Sorpresas a la hora del juicio
El profeta Isaías, en la primera lectura, nos entreabre el aspecto místico del fin de los tiempos, cuando toda la humanidad se entregará a adorar a su Creador…
Si obtenemos la misericordia de Dios, en ese momento la paz inundará nuestros corazones; no nos dejará la alegría de haber obtenido la meta; y nos embragará la felicidad de sabernos amados infinita y eternamente por Dios, pues ya no seremos estorbo para su amor.
Pero no todos alcanzarán esa dicha: muchos serán enviados a llorar y a rechinar los dientes eternamente, como nos lo advierte el Señor en el Evangelio de hoy.
Sus palabras están dirigidas a nosotros. Efectivamente, nos dice: «No sé quiénes son ustedes. Aléjense de Mí, malvados. Ustedes serán echados fuera. Hay últimos que serán los primeros y primeros que serán últimos».

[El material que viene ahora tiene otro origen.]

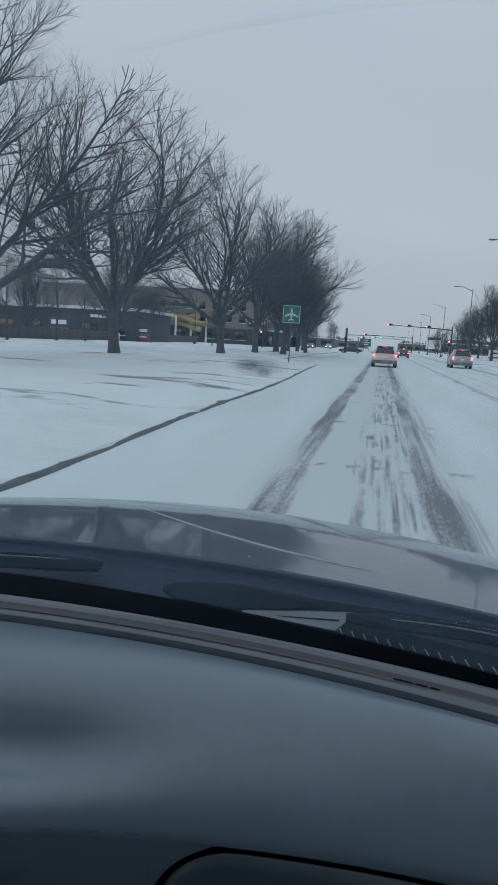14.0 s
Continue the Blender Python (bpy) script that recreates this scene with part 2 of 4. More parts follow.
M_ROAD = road_material()
M_SNOW = material("drifted_snow", (0.63, 0.705, 0.745), 0.85, vary=0.1, scale=0.35, bump=0.45, bump_scale=2.5, second=(0.55, 0.595, 0.63))


def bare_patches(m):
    """Wind-scoured streaks where wet turf shows through thin snow."""
    n, l = m.node_tree.nodes, m.node_tree.links
    p = n["Principled BSDF"]
    snow = p.inputs["Base Color"].links[0].from_socket
    co = n.new("ShaderNodeTexCoord")
    cuts = []
    for stretch, detail, lo, hi in (((0.22, 0.5, 1), 5, 0.57, 0.63), ((0.07, 0.07, 1), 2, 0.42, 0.50)):
        mp, t, k = n.new("ShaderNodeMapping"), n.new("ShaderNodeTexNoise"), n.new("ShaderNodeMapRange")
        mp.inputs["Scale"].default_value = stretch
        t.inputs["Scale"].default_value, t.inputs["Detail"].default_value, t.inputs["Roughness"].default_value = 1.0, detail, 0.6
        k.inputs["From Min"].default_value, k.inputs["From Max"].default_value = lo, hi
        l.new(co.outputs["Object"], mp.inputs["Vector"])
        l.new(mp.outputs["Vector"], t.inputs["Vector"])
        l.new(t.outputs["Fac"], k.inputs["Value"])
        cuts.append(k.outputs["Result"])
    mix = n.new("ShaderNodeMix")
    mix.data_type = "RGBA"
    mix.inputs["B"].default_value = (0.10, 0.11, 0.11, 1)
    l.new(chain(n, l, "MULTIPLY", chain(n, l, "MULTIPLY", *cuts), 0.8), mix.inputs["Factor"])
    l.new(snow, mix.inputs["A"])
    l.new(mix.outputs["Result"], p.inputs["Base Color"])


bare_patches(M_SNOW)
M_KERB = material("wet_concrete", (0.10, 0.105, 0.11), 0.6, vary=0.5, scale=2.0, bump=0.3, bump_scale=20, second=(0.055, 0.058, 0.06))
M_BARK = material("grey_bark", (0.075, 0.078, 0.082), 0.9, vary=0.4, scale=3.0, bump=0.6, bump_scale=14, stretch=(3, 3, 0.6))
M_TWIG = material("bare_twigs", (0.088, 0.086, 0.088), 0.9, vary=0.3, scale=0.6)
M_NEEDLE = material("spruce_needles", (0.035, 0.055, 0.05), 0.9, vary=0.4, scale=2.0)
M_PAINT = material("dark_car_paint", (0.016, 0.038, 0.075), 0.42, vary=0.3, scale=3, bump=0.012, bump_scale=90, coat=0.8, spec=0.3)
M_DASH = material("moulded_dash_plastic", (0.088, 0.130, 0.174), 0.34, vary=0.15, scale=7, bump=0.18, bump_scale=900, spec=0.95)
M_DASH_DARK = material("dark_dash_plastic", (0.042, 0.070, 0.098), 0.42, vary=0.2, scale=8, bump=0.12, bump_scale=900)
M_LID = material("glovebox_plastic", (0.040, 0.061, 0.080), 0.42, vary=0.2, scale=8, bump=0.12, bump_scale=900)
M_GROOVE = material("charcoal_dash_groove", (0.055, 0.058, 0.064), 0.5, vary=0.2, scale=8, bump=0.12, bump_scale=900)
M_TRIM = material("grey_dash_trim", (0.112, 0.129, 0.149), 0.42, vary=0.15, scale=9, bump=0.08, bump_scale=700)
# pale colour stands in for sky reflected along the hood's raised line
M_LINE_SHEEN = material("painted_sky_sheen", (0.36, 0.39, 0.42), 0.85, vary=0.3, scale=14, spec=0.2)
M_FROST = material("thin_frost", (0.17, 0.21, 0.27), 0.8, vary=0.5, scale=40, second=(0.06, 0.075, 0.10))
M_BLACK = material("black_rubber_and_gap_shade", (0.003, 0.0055, 0.010), 0.95, vary=0.3, scale=20, spec=0.12)
M_COWL = material("wet_navy_plastic", (0.010, 0.020, 0.046), 0.6, vary=0.4, scale=9, bump=0.3, bump_scale=60, spec=0.12)
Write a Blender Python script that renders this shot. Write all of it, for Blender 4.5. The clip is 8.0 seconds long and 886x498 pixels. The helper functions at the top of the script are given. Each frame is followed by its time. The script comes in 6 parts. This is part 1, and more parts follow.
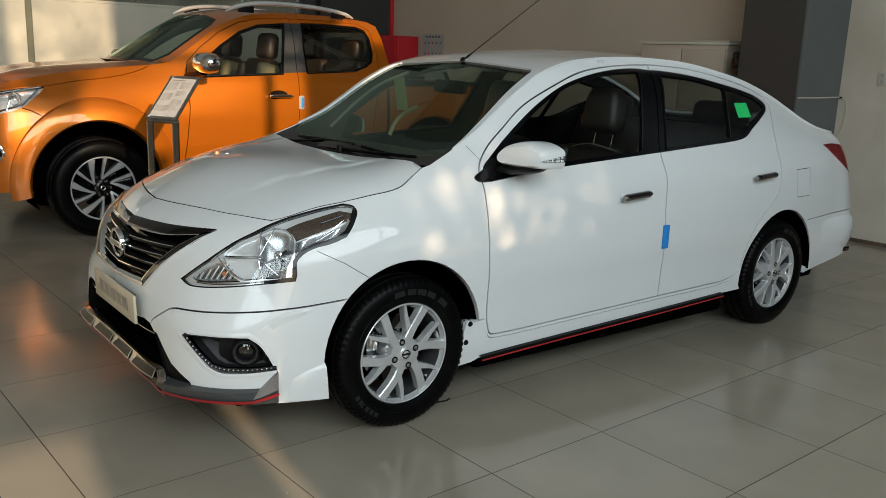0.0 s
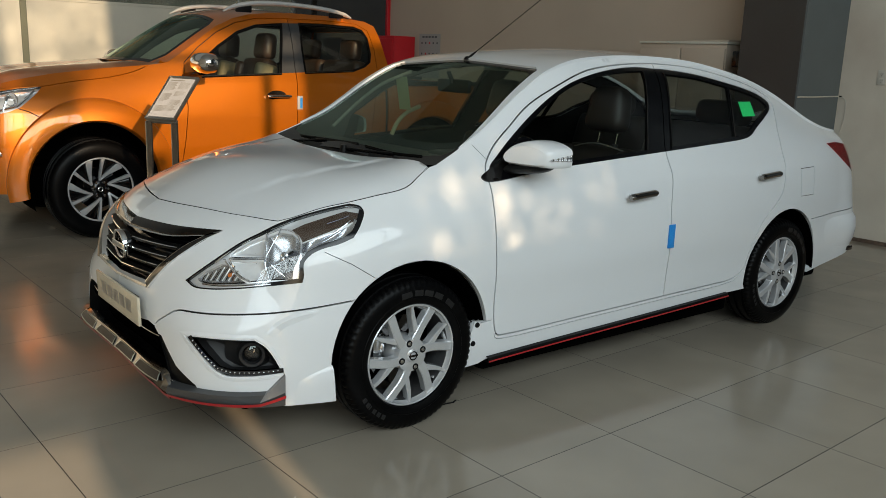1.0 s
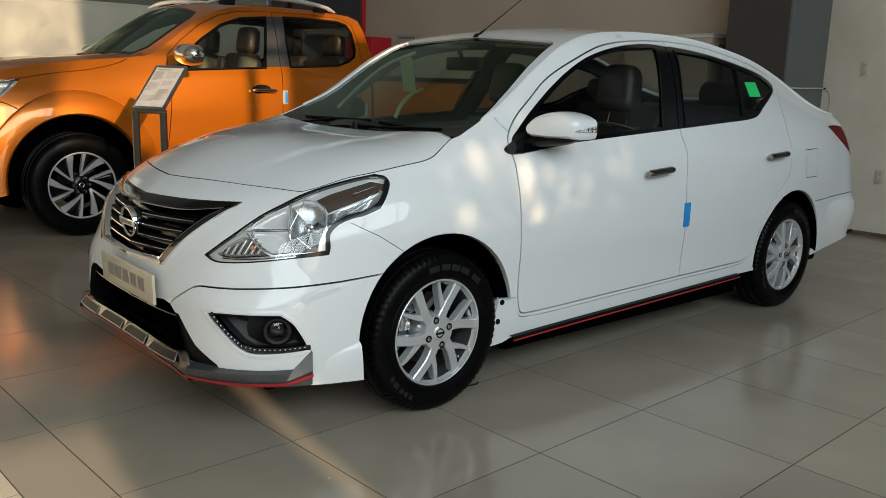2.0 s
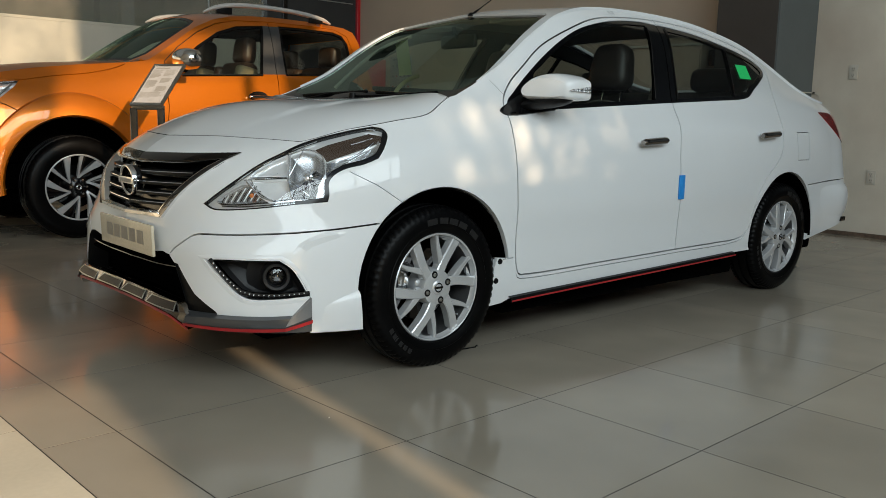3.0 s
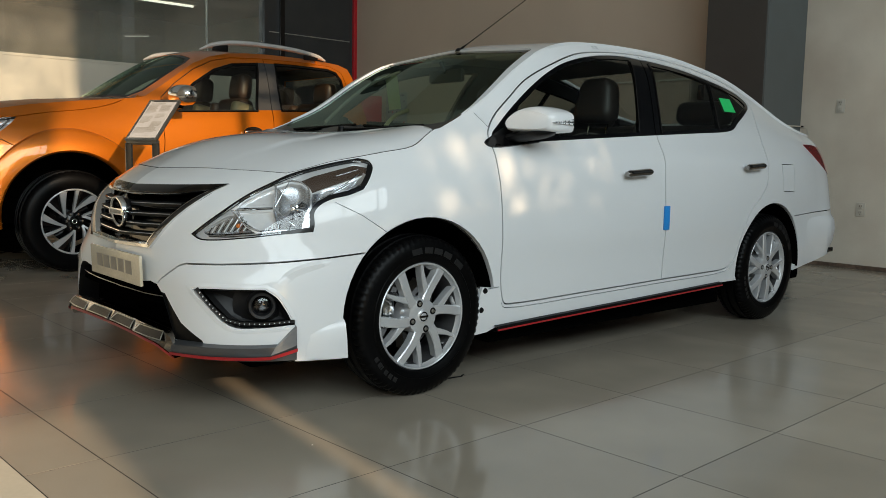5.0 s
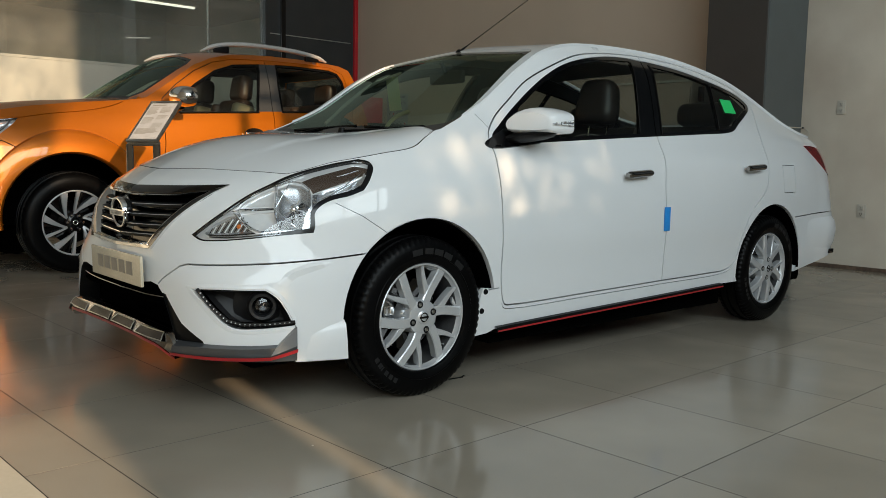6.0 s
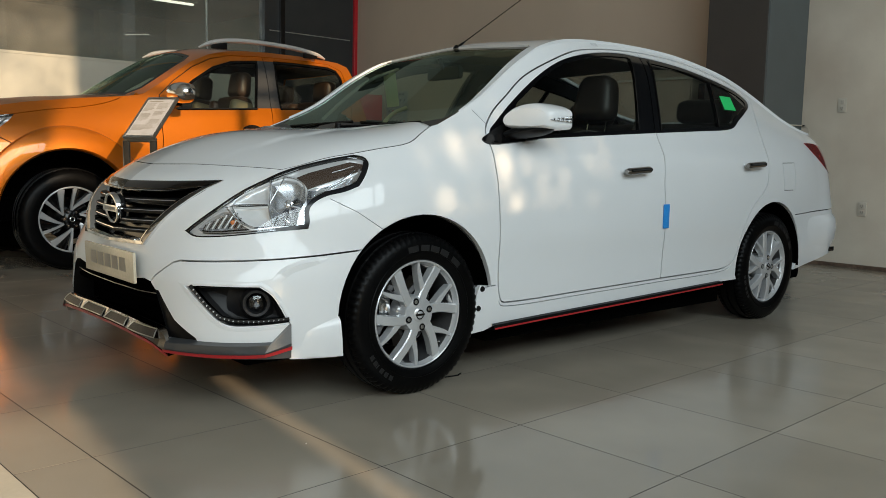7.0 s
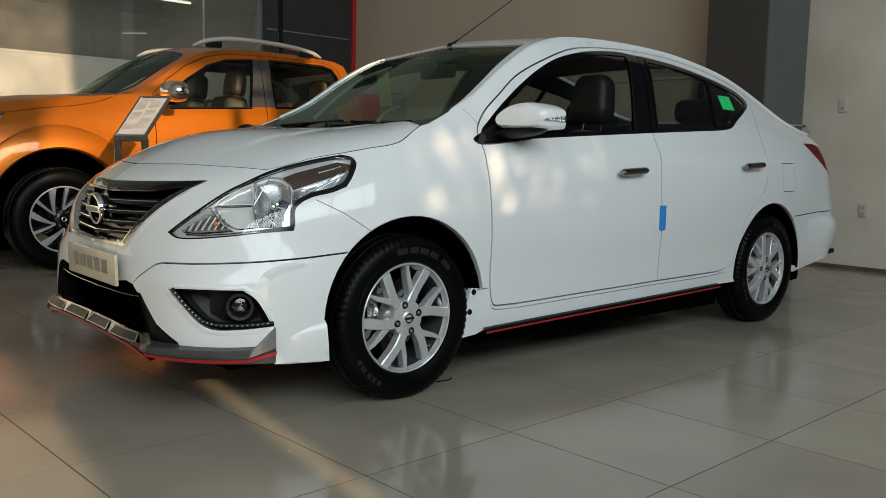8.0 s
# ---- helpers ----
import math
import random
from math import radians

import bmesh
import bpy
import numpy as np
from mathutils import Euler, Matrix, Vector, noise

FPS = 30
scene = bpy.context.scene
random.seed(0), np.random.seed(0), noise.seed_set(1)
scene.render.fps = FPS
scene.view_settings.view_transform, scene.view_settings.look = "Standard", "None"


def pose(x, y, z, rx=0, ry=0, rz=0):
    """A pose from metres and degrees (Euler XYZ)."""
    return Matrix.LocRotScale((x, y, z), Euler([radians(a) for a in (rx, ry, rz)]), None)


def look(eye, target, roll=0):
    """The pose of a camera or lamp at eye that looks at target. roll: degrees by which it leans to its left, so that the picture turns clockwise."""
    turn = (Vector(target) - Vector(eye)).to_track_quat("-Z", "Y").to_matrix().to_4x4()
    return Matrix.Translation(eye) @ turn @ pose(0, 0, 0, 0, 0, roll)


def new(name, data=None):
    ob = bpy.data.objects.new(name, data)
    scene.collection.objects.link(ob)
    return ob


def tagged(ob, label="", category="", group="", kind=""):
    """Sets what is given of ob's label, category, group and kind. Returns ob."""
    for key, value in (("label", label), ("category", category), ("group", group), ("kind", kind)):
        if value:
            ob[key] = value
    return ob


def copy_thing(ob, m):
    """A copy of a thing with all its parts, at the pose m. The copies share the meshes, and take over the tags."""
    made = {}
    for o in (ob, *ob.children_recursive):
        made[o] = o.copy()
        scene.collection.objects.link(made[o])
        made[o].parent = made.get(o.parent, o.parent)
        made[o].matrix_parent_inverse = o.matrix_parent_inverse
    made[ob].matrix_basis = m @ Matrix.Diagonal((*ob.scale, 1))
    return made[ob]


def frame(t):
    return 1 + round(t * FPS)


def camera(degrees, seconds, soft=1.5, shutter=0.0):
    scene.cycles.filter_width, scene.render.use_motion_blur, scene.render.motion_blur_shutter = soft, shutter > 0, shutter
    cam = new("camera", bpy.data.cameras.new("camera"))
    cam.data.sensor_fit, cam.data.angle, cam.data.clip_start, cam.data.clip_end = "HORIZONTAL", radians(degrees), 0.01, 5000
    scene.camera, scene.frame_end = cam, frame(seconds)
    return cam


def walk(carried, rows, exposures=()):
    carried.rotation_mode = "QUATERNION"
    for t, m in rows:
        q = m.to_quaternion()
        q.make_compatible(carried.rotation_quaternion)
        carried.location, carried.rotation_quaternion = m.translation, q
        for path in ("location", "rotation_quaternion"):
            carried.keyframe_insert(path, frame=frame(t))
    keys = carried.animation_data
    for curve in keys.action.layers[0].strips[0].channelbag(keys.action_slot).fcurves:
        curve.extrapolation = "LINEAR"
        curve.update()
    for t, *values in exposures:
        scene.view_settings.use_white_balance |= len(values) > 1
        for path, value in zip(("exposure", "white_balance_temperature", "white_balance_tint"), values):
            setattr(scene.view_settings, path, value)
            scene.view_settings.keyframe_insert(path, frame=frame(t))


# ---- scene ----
cam = camera(55.0, 8.0, soft=0.4)
PATH = [
    (0, (-1.864, -3.413, 1.457), (-0.667, -1.873, 1.018), 2.2),
    (0.5, (-1.871, -3.401, 1.455), (-0.675, -1.86, 1.015), 2.2),
    (1, (-1.886, -3.354, 1.446), (-0.676, -1.822, 1.009), 2.1),
    (1.2, (-1.904, -3.308, 1.444), (-0.672, -1.794, 1.007), 2.2),
    (2.3, (-2.057, -3.12, 1.141), (-0.759, -1.641, 0.784), 1.6),
    (2.5, (-2.069, -3.142, 1.056), (-0.766, -1.657, 0.742), 1.5),
    (3, (-2.074, -3.195, 0.935), (-0.772, -1.707, 0.634), 1.3),
    (3.5, (-2.061, -3.222, 0.932), (-0.755, -1.732, 0.658), 1.0),
    (4, (-2.058, -3.242, 0.92), (-0.751, -1.751, 0.662), 1.0),
    (4.5, (-2.061, -3.261, 0.919), (-0.751, -1.767, 0.692), 1.1),
    (6, (-2.061, -3.272, 0.916), (-0.755, -1.773, 0.702), 1.1),
    (6.5, (-2.055, -3.272, 0.907), (-0.749, -1.773, 0.692), 1.2),
    (7, (-2.029, -3.261, 0.907), (-0.724, -1.761, 0.689), 1.2),
    (7.5, (-1.972, -3.243, 0.907), (-0.671, -1.74, 0.685), 1.3),
    (8, (-1.949, -3.235, 0.91), (-0.647, -1.733, 0.691), 1.3),
]
walk(cam, [(t, look(eye, target, roll)) for t, eye, target, roll in PATH], [(0, 0.0), (6.0, 0.0), (7.0, 0.06), (7.5, 0.07), (8, -0.03)])

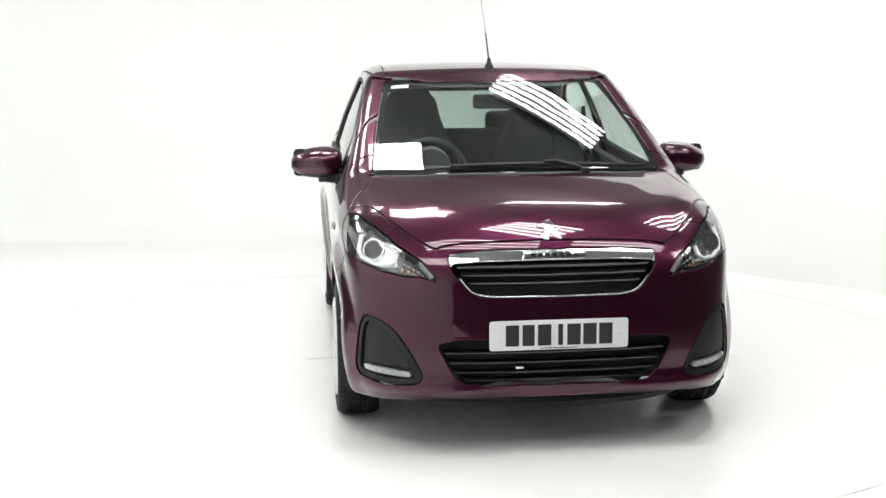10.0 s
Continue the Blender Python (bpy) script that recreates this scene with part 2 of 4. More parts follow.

Es que se nos pedirán cuentas de lo que se nos dio: si fue mucho, mucho se nos exigirá. Un hombre millonario deberá dar cuenta a Dios de lo que tuvo, de cómo lo administró: a cuántos ayudó, y cuánto se reservó egoístamente para él. Lo mismo ocurrirá con todo lo que recibimos: inteligencia, cultura, viajes, talentos, habilidades, estabilidad emocional, una buena familia, belleza…, lo que sea. ¿Cómo lo administramos? ¿En beneficio de quién lo empleamos? Y la respuesta a estas preguntas determinará nuestro destino eterno.
Por el contrario, a quienes han recibido menos, menos se les exigirá. ¿De qué le podría pedir cuentas Dios a un bebé que muere a los pocos días de nacer? Nada le exigirá: se lo llevará inmediatamente al Cielo.
Pero Dios no quiere que vayamos al Infierno. Por eso nos amonesta diciéndonos lo que nos podría pasar. Y por eso también nos corrige: en la segunda lectura, se nos explica en qué consisten las correcciones divinas:
«No menosprecies la corrección del Señor, pues Él corrige a quien ama». Como a hijos nos trata Dios, y ¿qué hijo hay a quien su padre no corrige? Y lo hace para hacernos partícipes de su santidad, de la felicidad auténtica.